If the whole body were an eye, where would the sense of hearing be? If the whole body were an ear, where would the sense of smell be?  But in fact God has placed the parts in the body, every one of them, just as he wanted them to be.  If they were all one part, where would the body be?  As it is, there are many parts, but one body.

The eye cannot say to the hand, “I don’t need you!” And the head cannot say to the feet, “I don’t need you!”—1 Corinthians 12:17-21

In this passage from 1 Corinthians, the Bible compares the church to a body, which has many parts that are different from each other but need each other.  It says that it wouldn’t be good for all the parts to be the same, and that God is the one who made us different.  It says that it’s a mistake to think we don’t need the people who are different from us.

In its context, the passage is teaching us about spiritual gifts:  God has gifted each of us differently, and we shouldn’t take pride in the gifts He has chosen to give us, nor should we be ashamed of them.  We also shouldn’t think others are better or worse than us because of the different gifts He has chosen to give them. We should remember that we need those people.  I have come to believe that this principle applies not only to God-given gifts, but to God-given passions as well.  Let me explain.

Each of the following statements is something I have heard (not always in these exact words) from well-meaning Christians:

“Children’s ministry is clearly the most important ministry in the church.  Children are our future!”

“Youth ministry is clearly the most important ministry in the church.  Teenagers are the next generation of the church!”

“Prayer is clearly the most important ministry of the church.  How can we do anything for God without the power of prayer?”

“Worship is clearly the most important ministry of the church.  After all, we were made to worship God, and that’s what we’ll be doing in heaven!”

“Bible teaching is clearly the most important ministry of the church.  What could be more important than the teaching of God’s Word?”

“I just don’t see how anyone can call themselves a Christian if they’re not committed to fighting poverty.”

“I just don’t see how anyone can call themselves a Christian if they’re not committed to fighting abortion.”

“I just don’t see how anyone can call themselves a Christian if they’re not passionate about global missions.”

And the list goes on.  When God gives us a passion for something, we seem to have a hard time grasping that He may not have given everyone around us the same passion.  We experience something that moves our hearts, and we can’t imagine that anyone wouldn’t be as moved by it as we are.  We interpret their lack of enthusiasm as immaturity or worldliness.  We forget that it’s a great big world full of all kinds of needs, and that we have a great big creative God who is an expert at equipping different people to meet those needs.  When we do this, we make ourselves the standard for what it means to be a “serious” Christian, and we make the church a place of judgment and self-superiority.

Maybe you’ve had the experience of being made to feel guilty because you didn’t share someone else’s passion.  If you didn’t show up to pray, or sing, or study, or march, or serve in that particular ministry, are you sure you’re a committed follower of Christ?  What’s wrong with you, that you don’t feel as strongly as I do about this?  Can’t you see how great the need is?

There is a better way.  I love this quote by Howard Thurman:
“Don’t ask what the world needs.
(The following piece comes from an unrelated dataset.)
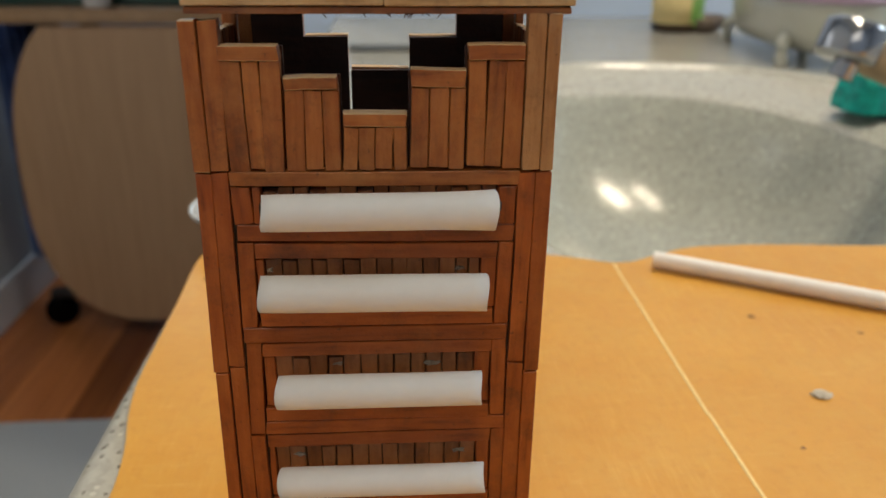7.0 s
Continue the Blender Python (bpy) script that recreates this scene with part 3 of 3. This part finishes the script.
for u0, u1, v0, v1 in ((-14.3, -13.2, 52.8, 60.3), (15.0, 17.05, 52.5, 59.8), (-14.55, -12.95, 37.65, 45.8), (14.45, 16.7, 37.3, 45.6), (-14.95, -14.0, 22.0, 30.8), (15.05, 17.05, 21.8, 30.5)):
    stick(u0, u1, v0, v1, 0.45, 2.0, body_wood)
# short slats that close the back of each drawer
SLATS = ((65.2, 69.9, (-12.8, -10.9, -8.9, -7.0, -4.9, -3.0, -1.0, 1.1, 3.0, 5.0, 6.9, 9.0, 11.1, 13.0, 14.9, 16.8)),
         (52.8, 60.1, (-13.15, -11.0, -9.0, -7.1, -5.3, -3.1, -0.9, 1.2, 3.3, 5.3, 7.4, 9.5, 11.7, 13.4, 14.95)),
         (37.6, 45.7, (-12.9, -10.6, -8.3, -5.8, -3.7, -1.3, 1.1, 3.3, 5.6, 7.7, 10.0, 12.1, 14.4)),
         (22.0, 30.7, (-13.95, -12.0, -9.6, -7.4, -5.4, -3.0, -0.7, 1.4, 3.7, 6.1, 8.2, 10.4, 12.7, 15.0)),
         (5.5, 15.0, (-14.5, -12.4, -10.2, -7.8, -5.5, -3.1, -0.9, 1.4, 3.6, 5.8, 8.1, 10.4, 12.6, 14.8, 16.9)))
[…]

Ask what makes you come alive, and go do it. Because what the world needs is people who have come alive.”

What’s interesting about this statement is that Howard Thurman was a man who had his own passions.  He was a pastor and educator, but he is known primarily as a leader in the civil rights movement.  He served as a mentor to Martin Luther King, Jr., whose life we honored this past week.  No one would have been surprised if Thurman had said, “I just don’t see how anyone can call themselves a Christian if they aren’t dedicated to the cause of racial justice.”  But he didn’t say that.  He didn’t insist that everyone needed to share his passion.  He had faith that God knows what He’s doing when He makes people with their unique strengths and interests.  He encouraged people to discover what God had put in their hearts, and then pursue it with everything they had.  He knew that people come alive when they are doing what they were made to do, not when they are doing what someone else thinks they should do.  And he trusted that the great needs of this world would be met if everyone were doing what made them come alive.

What makes you come alive?  What do you love?  What are you passionate about?  Do you have plans to devote more of your time and energy to those things in this new year?  Don’t waste time (yours or anyone else’s) trying to convince people that they should feel just as strongly as you do about whatever it is.  Just do it, with all the strength God gives you.  Some people may see you and be inspired to join in.  Others are called to meet a different need, or perhaps they’re being stubborn and missing out on what God made them to do.  Let Him worry about that.  Focus on being the person He made you to be, with your strengths, your passions, your unique gifts and interests.  When you do, you can trust that the world around you will be blessed.